Focusing on the things that connect us is more important surely than on the things that separate us. All of us here on this site are fighting our own individual battles. But fighting them gives us the insight and empathy to be able to support other in their fights even if we can't ever fully understand them because they are outside of our personal experience.

And just to note there is more than one dictionary definition of war too.
war(wôr)
n.
1.
a.
A state of open, armed, often prolonged conflict carried on between nations, states, or parties.
b. The period of such conflict.
c. The techniques and procedures of war; military science.
2.
a.
A condition of active antagonism or contention: a war of words; a price war.
b. A concerted effort or campaign to combat or put an end to something considered injurious: the war against acid rain.
 
If a human gets raped, that's war. I've never been raped. I'm not allowed to join the military. God bless those who went into the military to fight for something they believe in and get killed in the process. I feel that some out there thinks that military war is more valuable than my kind of war, war of words, war of languages, war of cultural differences and war of perspectives.

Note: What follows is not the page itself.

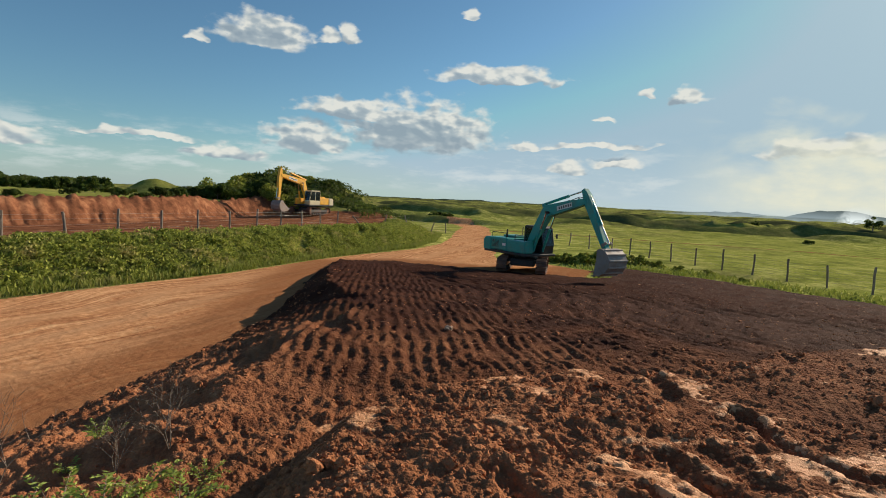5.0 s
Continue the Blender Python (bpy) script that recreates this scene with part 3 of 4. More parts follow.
def box(size, at, bevel=0.02, turn=None, bm=None):
    bm = bm or bmesh.new()
    made = bmesh.ops.create_cube(bm, size=1.0)["verts"]
    m = Matrix.Translation(at) @ (turn or Matrix()) @ Matrix.Diagonal((*size, 1))
    bmesh.ops.transform(bm, matrix=m, verts=made)
    if bevel:
        edges = list({e for v in made for e in v.link_edges})
        bmesh.ops.bevel(bm, geom=edges, offset=bevel, segments=1, affect="EDGES")
    return bm


def profile(points, y0, y1, bevel=0.02, bm=None):
    """A side outline in x, z given thickness from y0 to y1."""
    bm = bm or bmesh.new()
    a = [bm.verts.new((x, y0, z)) for x, z in points]
    b = [bm.verts.new((x, y1, z)) for x, z in points]
    k = len(points)
    faces = [bm.faces.new(a), bm.faces.new(b[::-1])]
    faces += [bm.faces.new((a[i], b[i], b[(i + 1) % k], a[(i + 1) % k])) for i in range(k)]
    bmesh.ops.recalc_face_normals(bm, faces=faces)
    if bevel:
        bmesh.ops.bevel(bm, geom=list({e for f in faces for e in f.edges}), offset=bevel, segments=1, affect="EDGES")
    return bm


def rod(p, q, r0, r1=None, sides=8, bm=None):
    bm = bm or bmesh.new()
    p, q = Vector(p), Vector(q)
    turn = (q - p).to_track_quat("Z", "Y").to_matrix().to_4x4()
    bmesh.ops.create_cone(bm, cap_ends=True, segments=sides, radius1=r0, radius2=r0 if r1 is None else r1, depth=(q - p).length,
                          matrix=Matrix.Translation((p + q) / 2) @ turn)
    return bm


# ---- excavators ----


def excavator(m, name_label, paint_mat, body_mat, under_turn, boom_pts, stick_pts, bucket_turn, group="excavators on the site"):
    top = empty("excavator", m, name_label, "excavator", group)
    # undercarriage
    ut = Matrix.Rotation(under_turn, 4, "Z")
    bm = box((2.6, 1.5, 0.42), (0, 0, 0.62), 0.06)
    box((1.3, 2.1, 0.3), (0, 0, 0.72), 0.05, bm=bm)
    rod((0, 0, 0.80), (0, 0, 1.04), 0.62, sides=20, bm=bm)
    bmesh.ops.transform(bm, matrix=ut, verts=bm.verts)
    part("undercarriage", bm, BLACK, top)
    for side in (-1, 1):
        yc = side * 1.18
        half, rr = 1.72, 0.40
        bm = box((3.3, 0.34, 0.34), (0, yc, 0.47), 0.05)
        for k in range(7):
            rod((-1.3 + k * 0.43, yc - 0.24, 0.16), (-1.3 + k * 0.43, yc + 0.24, 0.16), 0.10, sides=10, bm=bm)
        bmesh.ops.transform(bm, matrix=ut, verts=bm.verts)
        track = part("track_frame", bm, BLACK, top)
        for xx, nm in ((-half, "sprocket"), (half, "idler")):
            bm = rod((xx, yc - 0.13, 0.46), (xx, yc + 0.13, 0.46), 0.33, sides=18)
            rod((xx, yc - 0.2, 0.46), (xx, yc + 0.2, 0.46), 0.14, sides=12, bm=bm)
            bmesh.ops.transform(bm, matrix=ut, verts=bm.verts)
            part(nm, bm, TRACKM, track)
        run = 2 * half
        total = 2 * run + 2 * math.pi * rr
        count = 46
        for k in range(count):
            s = total * k / count
            if s < run:
                x, z, a = -half + s, 0.46 + rr, 0
            elif s < run + math.pi * rr:
                b = (s - run) / rr
                x, z, a = half + rr * math.sin(b), 0.46 + rr * math.cos(b), b
            elif s < 2 * run + math.pi * rr:
                x, z, a = half - (s - run - math.pi * rr), 0.46 - rr, math.pi
            else:
                b = (s - 2 * run - math.pi * rr) / rr
                x, z, a = -half - rr * math.sin(b), 0.46 - rr * math.cos(b), math.pi + b
            bm = box((0.185, 0.60, 0.035), (0, 0, 0.0), 0.0)
            box((0.03, 0.60, 0.035), (-0.07, 0, 0.03), 0.0, bm=bm)
            bmesh.ops.transform(bm, matrix=ut @ Matrix.Translation((x, yc, z)) @ Matrix.Rotation(a, 4, "Y"), verts=bm.verts)
            part("track_shoe", bm, TRACKM, track)
    # upper structure, boom towards +x, cab on its left
    bm = box((4.1, 2.5, 0.16), (-0.55, 0, 1.13), 0.03)
    part("deck", bm, BLACK, top)
    bm = profile([(-2.75, 1.2), (-2.55, 1.08), (-1.95, 1.08), (-1.95, 2.02), (-2.55, 2.02), (-2.75, 1.85)], -1.24, 1.24, 0.07)
    part("counterweight", bm, body_mat, top)
    bm = box((1.55, 2.42, 0.82), (-1.16, 0, 1.63), 0.06)
    box((1.2, 1.1, 0.16), (-1.2, 0.2, 2.10), 0.05, bm=bm)
    hood = part("engine_cover", bm, paint_mat, top)
    for k in range(6):
        part("vent_slat", box((0.62, 0.02, 0.035), (-1.45, -1.225, 1.45 + k * 0.075), 0.0), BLACK, hood)
    part("exhaust", rod((-1.2, -0.5, 2.0), (-1.2, -0.5, 2.55), 0.055, sides=10), BLACK, top, "dark exhaust pipe")
    bm = box((1.75, 0.72, 0.74), (0.45, -0.82, 1.58), 0.05)
    part("tank", bm, paint_mat, top)
    part("sticker", box((0.34, 0.008, 0.16), (-0.62, -1.222, 1.62), 0.0), WHITE, top, "pale sticker with illegible marks")
    for p, q in (((-1.9, -1.15, 2.05), (-1.9, -1.15, 2.35)), ((-0.5, -1.15, 2.0), (-0.5, -1.15, 2.35)), ((-1.9, -1.15, 2.35), (-0.5, -1.15, 2.35)),
                 ((0.3, -1.1, 1.9), (0.3, -1.1, 2.3)), ((1.2, -1.1, 1.9), (1.2, -1.1, 2.3)), ((0.3, -1.1, 2.3), (1.2, -1.1, 2.3))):
        part("handrail", rod(p, q, 0.02, sides=6), BLACK, top)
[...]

I have a feeling that anger from a woman isn't appropriate. I've been told that it's not "pretty"... I've been told this by my own mother which I felt it isn't appropriate to suppress anger.. It's ok to express anger and my mother disagreed. She'll say it's how it's done that's not "appropriate" and I'm supposed to be "good Deaf girl" with a pat on my head, sit in the corner looking "beautiful"... How about you using anger to kill someone? (Sorry if I caused another PTSD episode for those who read this). Anger is one of the many emotions that one have to go through to come out of war. Sadness is another. And a number of other emotions, positive and negative, is what makes us human. To tell me not to express any negative emotions is to tell me that I'm not human "enough" to have a place where I can express myself. I'm human first. Then a Deaf woman second.

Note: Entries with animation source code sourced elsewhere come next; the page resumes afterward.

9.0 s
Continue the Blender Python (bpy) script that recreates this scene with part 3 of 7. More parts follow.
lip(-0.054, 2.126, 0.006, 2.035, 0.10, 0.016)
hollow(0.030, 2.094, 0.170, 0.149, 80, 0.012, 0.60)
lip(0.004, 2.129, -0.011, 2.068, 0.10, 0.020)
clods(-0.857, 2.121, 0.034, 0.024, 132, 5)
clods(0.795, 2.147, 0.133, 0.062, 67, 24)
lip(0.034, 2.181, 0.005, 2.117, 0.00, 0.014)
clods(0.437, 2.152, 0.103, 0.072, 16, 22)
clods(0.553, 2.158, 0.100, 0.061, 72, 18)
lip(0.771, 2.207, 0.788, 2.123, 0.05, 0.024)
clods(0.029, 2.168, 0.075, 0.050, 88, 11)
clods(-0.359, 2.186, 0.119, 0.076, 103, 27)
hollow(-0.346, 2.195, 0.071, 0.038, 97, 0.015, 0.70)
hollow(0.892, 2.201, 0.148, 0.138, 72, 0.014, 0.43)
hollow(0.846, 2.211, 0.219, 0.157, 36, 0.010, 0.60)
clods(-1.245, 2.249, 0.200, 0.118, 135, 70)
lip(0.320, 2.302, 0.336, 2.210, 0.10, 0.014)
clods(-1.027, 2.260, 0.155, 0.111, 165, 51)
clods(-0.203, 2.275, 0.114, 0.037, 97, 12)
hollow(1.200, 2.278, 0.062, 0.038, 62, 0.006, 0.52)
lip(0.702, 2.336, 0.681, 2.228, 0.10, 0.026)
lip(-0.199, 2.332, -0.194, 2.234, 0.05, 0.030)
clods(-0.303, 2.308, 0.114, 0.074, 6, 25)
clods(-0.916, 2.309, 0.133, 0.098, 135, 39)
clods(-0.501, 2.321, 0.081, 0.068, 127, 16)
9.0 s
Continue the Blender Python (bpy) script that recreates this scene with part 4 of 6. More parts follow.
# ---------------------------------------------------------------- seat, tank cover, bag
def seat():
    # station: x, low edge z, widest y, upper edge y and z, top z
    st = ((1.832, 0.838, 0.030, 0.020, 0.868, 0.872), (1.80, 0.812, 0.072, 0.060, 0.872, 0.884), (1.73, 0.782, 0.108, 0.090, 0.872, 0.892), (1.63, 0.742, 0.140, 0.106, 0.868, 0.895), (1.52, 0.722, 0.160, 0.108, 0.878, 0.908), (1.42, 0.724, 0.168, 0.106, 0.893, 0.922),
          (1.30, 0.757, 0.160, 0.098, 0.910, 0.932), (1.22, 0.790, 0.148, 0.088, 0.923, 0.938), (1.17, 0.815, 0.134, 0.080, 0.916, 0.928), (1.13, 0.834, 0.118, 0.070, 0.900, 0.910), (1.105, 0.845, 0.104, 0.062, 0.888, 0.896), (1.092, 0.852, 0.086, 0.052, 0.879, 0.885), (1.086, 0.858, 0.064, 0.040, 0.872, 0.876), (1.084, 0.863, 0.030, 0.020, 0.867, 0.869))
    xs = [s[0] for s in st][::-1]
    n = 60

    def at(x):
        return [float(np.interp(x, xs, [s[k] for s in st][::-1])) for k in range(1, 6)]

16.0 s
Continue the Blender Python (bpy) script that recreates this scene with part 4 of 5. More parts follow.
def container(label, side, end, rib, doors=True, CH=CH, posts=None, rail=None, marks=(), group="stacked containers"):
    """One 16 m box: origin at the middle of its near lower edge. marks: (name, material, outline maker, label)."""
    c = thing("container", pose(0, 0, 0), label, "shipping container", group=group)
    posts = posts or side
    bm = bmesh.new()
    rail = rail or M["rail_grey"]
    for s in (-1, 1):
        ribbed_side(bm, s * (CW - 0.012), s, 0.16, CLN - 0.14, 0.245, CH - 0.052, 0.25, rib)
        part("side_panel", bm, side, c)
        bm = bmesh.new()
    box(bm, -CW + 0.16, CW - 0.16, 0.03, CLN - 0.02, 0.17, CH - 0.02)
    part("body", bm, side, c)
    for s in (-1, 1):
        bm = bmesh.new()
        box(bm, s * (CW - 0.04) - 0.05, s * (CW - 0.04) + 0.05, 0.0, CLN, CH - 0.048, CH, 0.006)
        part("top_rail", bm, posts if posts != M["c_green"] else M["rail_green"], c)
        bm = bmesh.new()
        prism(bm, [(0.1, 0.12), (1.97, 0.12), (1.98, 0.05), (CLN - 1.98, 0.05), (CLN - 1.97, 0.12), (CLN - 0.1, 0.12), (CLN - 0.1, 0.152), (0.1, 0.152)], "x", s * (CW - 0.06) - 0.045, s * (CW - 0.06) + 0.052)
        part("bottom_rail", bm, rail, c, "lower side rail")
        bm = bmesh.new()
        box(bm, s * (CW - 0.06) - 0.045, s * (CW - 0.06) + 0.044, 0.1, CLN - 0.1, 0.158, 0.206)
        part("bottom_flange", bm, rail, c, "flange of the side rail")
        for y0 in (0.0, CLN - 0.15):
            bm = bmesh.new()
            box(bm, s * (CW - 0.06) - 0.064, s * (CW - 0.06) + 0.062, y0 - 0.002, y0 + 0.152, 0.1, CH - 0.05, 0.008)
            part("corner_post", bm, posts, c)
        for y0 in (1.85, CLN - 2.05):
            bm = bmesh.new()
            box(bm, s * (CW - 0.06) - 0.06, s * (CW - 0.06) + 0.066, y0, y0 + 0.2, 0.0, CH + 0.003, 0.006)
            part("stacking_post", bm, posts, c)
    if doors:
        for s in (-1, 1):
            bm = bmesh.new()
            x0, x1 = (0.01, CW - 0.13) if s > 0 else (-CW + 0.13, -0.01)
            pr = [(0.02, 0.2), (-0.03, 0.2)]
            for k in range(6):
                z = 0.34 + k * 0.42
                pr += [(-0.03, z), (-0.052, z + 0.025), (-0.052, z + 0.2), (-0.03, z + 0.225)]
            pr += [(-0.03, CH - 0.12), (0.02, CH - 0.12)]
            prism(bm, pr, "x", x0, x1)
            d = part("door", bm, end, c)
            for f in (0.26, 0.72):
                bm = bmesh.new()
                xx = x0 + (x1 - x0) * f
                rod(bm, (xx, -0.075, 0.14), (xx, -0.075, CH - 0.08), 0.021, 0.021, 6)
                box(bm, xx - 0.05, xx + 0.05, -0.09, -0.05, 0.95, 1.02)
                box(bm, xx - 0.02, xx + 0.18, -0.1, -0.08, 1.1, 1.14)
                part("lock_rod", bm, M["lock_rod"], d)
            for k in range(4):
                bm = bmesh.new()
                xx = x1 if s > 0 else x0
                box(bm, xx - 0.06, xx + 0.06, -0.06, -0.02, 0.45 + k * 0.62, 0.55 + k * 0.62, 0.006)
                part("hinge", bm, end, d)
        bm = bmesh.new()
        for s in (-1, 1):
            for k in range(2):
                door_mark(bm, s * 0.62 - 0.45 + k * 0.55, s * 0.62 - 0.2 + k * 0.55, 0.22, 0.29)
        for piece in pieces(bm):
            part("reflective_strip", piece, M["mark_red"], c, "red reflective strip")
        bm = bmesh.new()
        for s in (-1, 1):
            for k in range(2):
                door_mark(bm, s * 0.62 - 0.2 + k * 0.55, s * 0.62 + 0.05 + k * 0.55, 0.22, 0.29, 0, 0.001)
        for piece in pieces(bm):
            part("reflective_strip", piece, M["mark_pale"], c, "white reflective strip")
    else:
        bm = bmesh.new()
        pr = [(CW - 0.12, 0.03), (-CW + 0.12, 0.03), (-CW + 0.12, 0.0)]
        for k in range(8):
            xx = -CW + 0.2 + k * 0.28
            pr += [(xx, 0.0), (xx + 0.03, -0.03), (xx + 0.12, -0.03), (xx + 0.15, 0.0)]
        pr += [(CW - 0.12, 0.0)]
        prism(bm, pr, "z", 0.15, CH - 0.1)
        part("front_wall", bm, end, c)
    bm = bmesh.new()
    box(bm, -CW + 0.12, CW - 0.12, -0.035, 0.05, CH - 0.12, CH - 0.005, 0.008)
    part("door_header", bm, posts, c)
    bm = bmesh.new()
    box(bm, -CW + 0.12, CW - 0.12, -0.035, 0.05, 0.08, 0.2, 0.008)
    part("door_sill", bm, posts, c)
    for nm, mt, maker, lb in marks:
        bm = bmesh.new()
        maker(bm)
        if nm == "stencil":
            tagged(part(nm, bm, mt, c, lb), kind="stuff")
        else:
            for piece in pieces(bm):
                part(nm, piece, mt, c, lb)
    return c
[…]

Sorry if I come across as "angry" or you're not used to "anger" from a Deaf woman. I'm speaking from the human heart. You have to go through all these negative emotions to come out good. It's not healthy to suppress the negatives when a human feels the need to express themselves. If this post makes it all worse for others, I will remove myself and find another way to express myself.
 
I hope you stay, I'm an idiote I believe stuff. I get mad sometimes just 1 thing and boom. I know where there is anger there is fear. I get afraid just like that just as I get angry.
 
Good to fight but not good to fight for too long considering my position. I love this quote from the "Dolphin Song" by Olivia Newton-John... You can read the rest of the lyric on the web.. Dolphins are my favorite animal... I studied them... They may look peaceful and beautiful but they do kill.. You gotta take in the ugly and the beauty.. I hope it's ok to quote a part of the song here as long as I name the writer or who ever wrote the song...

If I can only help to right a wrong
With my dolphin song
Then I'll have done what I set out to do
If I can only make one man aware
One person care
Then I'll have done what I promised you

Yes, I know she's from Australia.
 
Ok, I have to venture out of my home to fight a war with my hearing non signing lawyers this afternoon. PTSD triggers? I'll leave that question mark up in the air. I'll probably be exhausted emotionally at the end of the day. Just FYI and see what happens.
 
Glad you posted on here again. I was worried that you would go away because of my reaction to your post( flattering myself for being that bad).
I did not set out to offend you.
It a crazy thing I put out to others (mostly those really strong) what I am really saying to myself and it hurts others, that's why I seclude a lot, until i get the hang of stop.
 
Good luck with the law case, i hope this hole thread thing did not draw out energy from you to go out there and go for it.